TASK INSTRUCTIONS: Pull every line that holds the word "script" from the entries.

─── EXCERPTED RECORDS ───

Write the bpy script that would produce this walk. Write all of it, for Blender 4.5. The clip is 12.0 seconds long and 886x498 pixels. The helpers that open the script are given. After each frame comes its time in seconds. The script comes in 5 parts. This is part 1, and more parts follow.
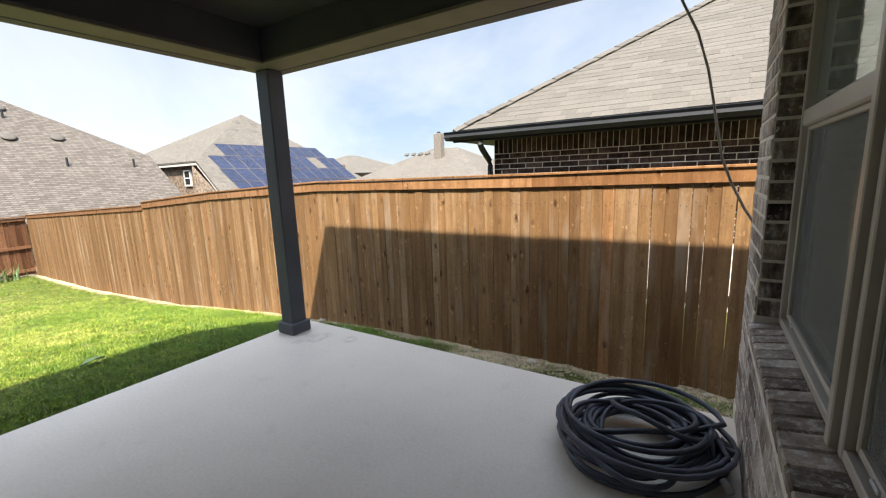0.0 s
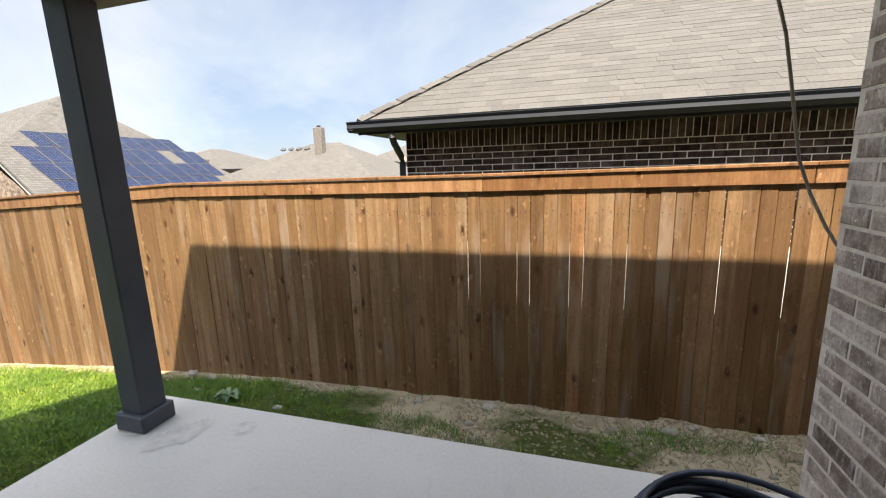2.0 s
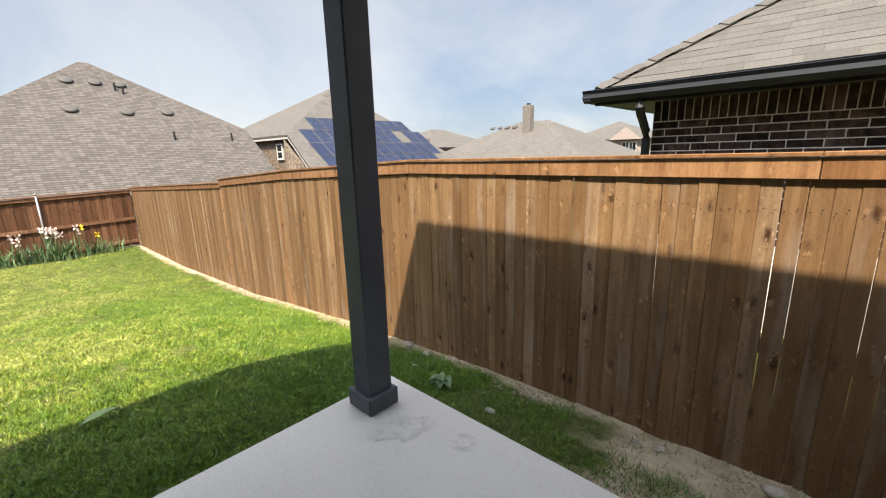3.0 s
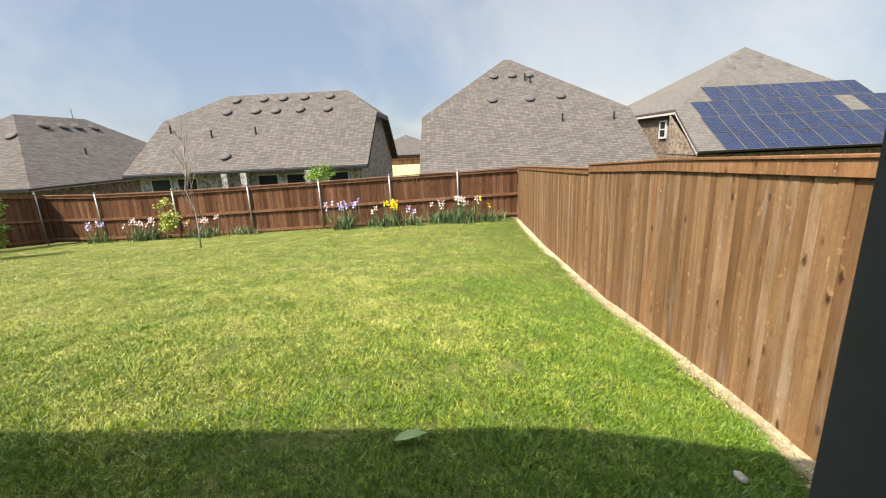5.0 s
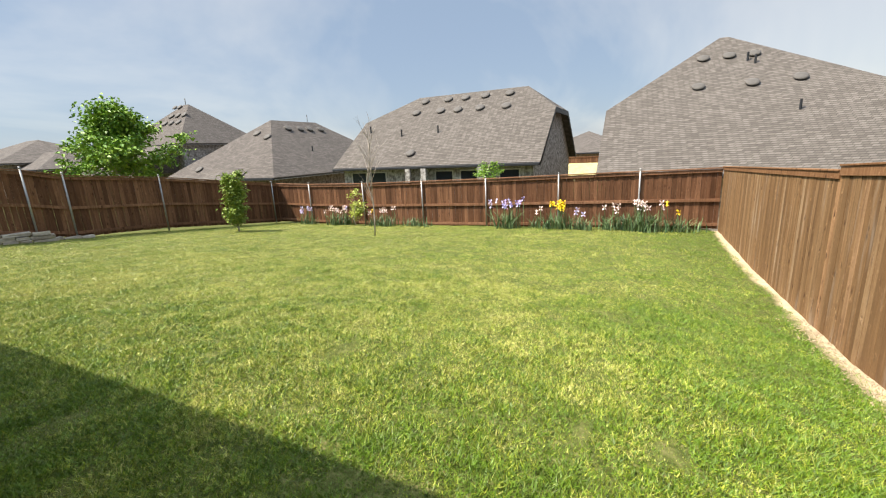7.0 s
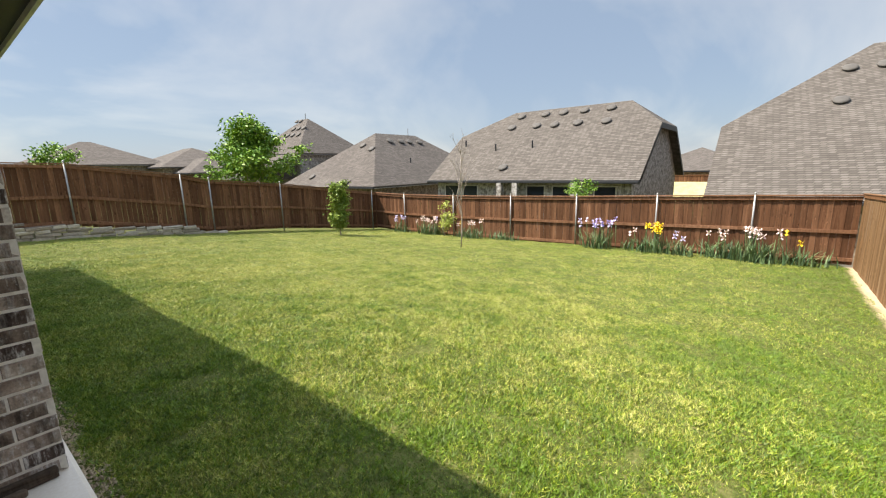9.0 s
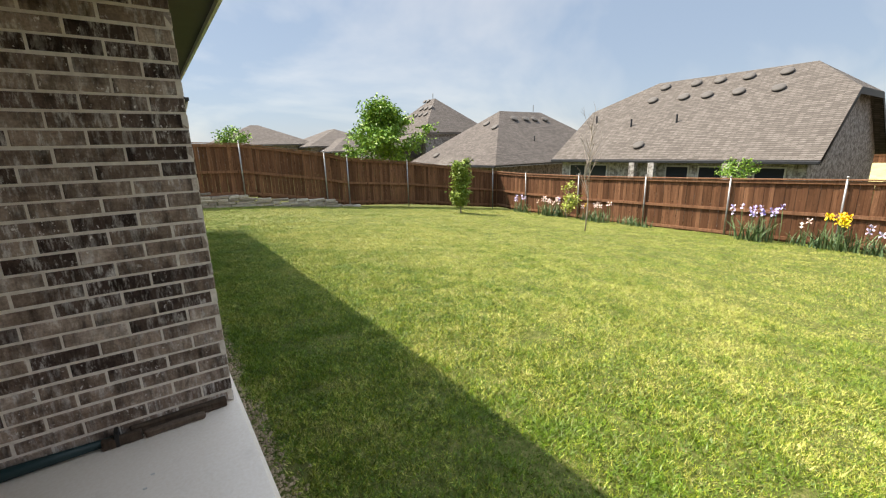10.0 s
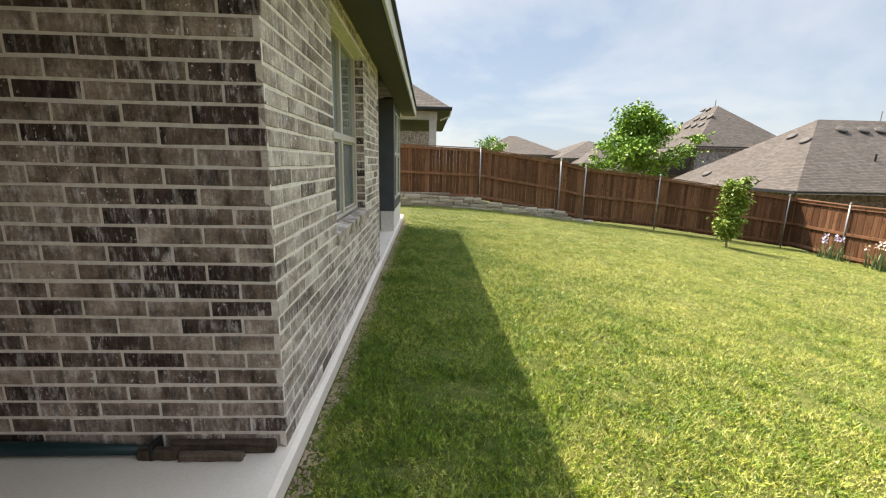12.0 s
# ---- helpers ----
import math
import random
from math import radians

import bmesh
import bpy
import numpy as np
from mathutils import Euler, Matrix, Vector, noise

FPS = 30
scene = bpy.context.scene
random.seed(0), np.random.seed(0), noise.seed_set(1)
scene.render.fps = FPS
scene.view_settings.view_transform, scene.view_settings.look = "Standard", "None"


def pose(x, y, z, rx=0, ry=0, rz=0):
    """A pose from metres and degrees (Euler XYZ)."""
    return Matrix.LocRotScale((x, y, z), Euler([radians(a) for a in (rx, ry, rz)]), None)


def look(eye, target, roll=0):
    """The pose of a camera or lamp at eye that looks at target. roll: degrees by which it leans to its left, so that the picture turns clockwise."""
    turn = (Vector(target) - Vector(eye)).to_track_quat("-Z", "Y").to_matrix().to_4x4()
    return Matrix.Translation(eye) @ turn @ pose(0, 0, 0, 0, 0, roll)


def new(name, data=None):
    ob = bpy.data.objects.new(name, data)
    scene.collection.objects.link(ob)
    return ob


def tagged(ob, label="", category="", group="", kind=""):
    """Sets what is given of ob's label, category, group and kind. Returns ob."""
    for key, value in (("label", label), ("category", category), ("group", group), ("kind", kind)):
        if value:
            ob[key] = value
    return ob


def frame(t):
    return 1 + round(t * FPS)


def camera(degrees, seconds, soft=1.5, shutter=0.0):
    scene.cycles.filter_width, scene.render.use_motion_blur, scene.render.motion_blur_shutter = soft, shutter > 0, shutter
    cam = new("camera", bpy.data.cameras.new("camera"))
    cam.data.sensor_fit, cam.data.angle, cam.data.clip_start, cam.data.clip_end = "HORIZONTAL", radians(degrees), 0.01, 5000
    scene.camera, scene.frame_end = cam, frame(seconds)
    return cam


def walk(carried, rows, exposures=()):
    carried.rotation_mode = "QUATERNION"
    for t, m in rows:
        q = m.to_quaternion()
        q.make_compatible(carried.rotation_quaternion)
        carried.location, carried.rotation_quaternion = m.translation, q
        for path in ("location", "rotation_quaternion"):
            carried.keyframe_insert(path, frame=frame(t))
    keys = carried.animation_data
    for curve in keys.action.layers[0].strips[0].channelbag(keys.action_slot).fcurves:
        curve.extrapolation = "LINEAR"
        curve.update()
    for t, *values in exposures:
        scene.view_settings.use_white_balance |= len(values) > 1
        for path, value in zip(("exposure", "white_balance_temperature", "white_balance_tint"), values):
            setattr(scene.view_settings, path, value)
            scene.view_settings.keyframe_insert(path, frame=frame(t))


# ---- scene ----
cam = camera(94.1, 12.0, soft=1.2)

PATH = [
    (0, (0.66, 1.281, 1.316), (-0.4, 2.94, 0.966), -2.0),
    (0.3, (0.537, 1.343, 1.313), (-0.090, 3.207, 0.949), -2.3),
    (0.5, (0.519, 1.467, 1.329), (0.021, 3.37, 0.964), -3.1),
    (1, (0.332, 1.663, 1.356), (-0.059, 3.596, 1.022), -3.6),
    (1.5, (0.098, 1.832, 1.348), (-0.258, 3.767, 0.99), -2.8),
    (2, (-0.125, 1.969, 1.358), (-0.684, 3.85, 0.974), -1.8),
    (2.5, (-0.357, 2.157, 1.352), (-1.327, 3.852, 0.924), -1.6),
    (3, (-0.641, 2.3, 1.352), (-1.984, 3.711, 0.899), -1.6),
    (3.5, (-0.905, 2.417, 1.363), (-2.557, 3.446, 0.902), -1.8),
    (3.7, (-1.036, 2.484, 1.365), (-2.786, 3.338, 0.907), -2.0),
    (5.3, (-1.855, 2.765, 1.434), (-3.781, 2.556, 0.938), -2.7),
    (5.5, (-1.932, 2.764, 1.413), (-3.846, 2.471, 0.915), -2.7),
    (6, (-2.12, 2.81, 1.407), (-3.988, 2.307, 0.901), -3.0),
    (6.5, (-2.277, 2.817, 1.365), (-4.09, 2.127, 0.878), -3.1),
    (7, (-2.427, 2.933, 1.372), (-4.177, 2.081, 0.911), -2.8),
    (8.8, (-2.265, 3.167, 1.46), (-3.845, 2.004, 1.074), -1.4),
    (9, (-2.248, 3.172, 1.467), (-3.786, 1.954, 1.076), -1.4),
    (9.5, (-2.225, 3.12, 1.462), (-3.601, 1.73, 1.045), -1.3),
    (10, (-2.279, 3.06, 1.448), (-3.397, 1.471, 0.976), -1.6),
    (10.5, (-2.452, 2.982, 1.431), (-3.346, 1.271, 0.909), -2.1),
    (11, (-2.65, 2.736, 1.414), (-3.452, 0.986, 0.874), -2.2),
    (11.3, (-2.754, 2.619, 1.390), (-3.488, 0.831, 0.877), -1.3),
    (11.5, (-2.854, 2.505, 1.361), (-3.468, 0.655, 0.915), 0.6),
    (11.7, (-2.975, 2.406, 1.297), (-3.390, 0.477, 0.973), 3.7),
    (12, (-3.134, 2.195, 1.302), (-3.212, 0.239, 0.891), 1.2),
]
walk(cam, [(t, look(eye, target, roll)) for t, eye, target, roll in PATH], [(0, 1.72, 7150, 11), (1.5, 1.74, 7200, 12), (2.5, 1.5, 7200, 12), (3.5, 1.33, 7300, 12), (5.5, 1.27, 7300, 11), (7.0, 1.27, 7250, 10), (9.5, 1.28, 7350, 11), (10.5, 1.5, 7650, 12), (12, 1.54, 7700, 12)])

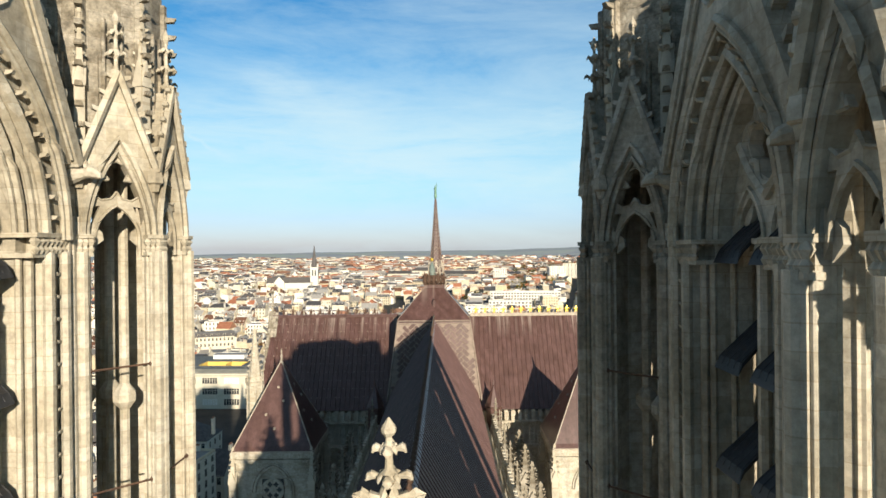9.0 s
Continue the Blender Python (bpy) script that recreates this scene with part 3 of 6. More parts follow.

───

COMPLETED TASK:
Write the bpy script that would produce this walk. Write all of it, for Blender 4.5. The clip is 12.0 seconds long and 886x498 pixels. The helpers that open the script are given. After each frame comes its time in seconds. The script comes in 5 parts. This is part 1, and more parts follow.
Continue the Blender Python (bpy) script that recreates this scene with part 3 of 6. More parts follow.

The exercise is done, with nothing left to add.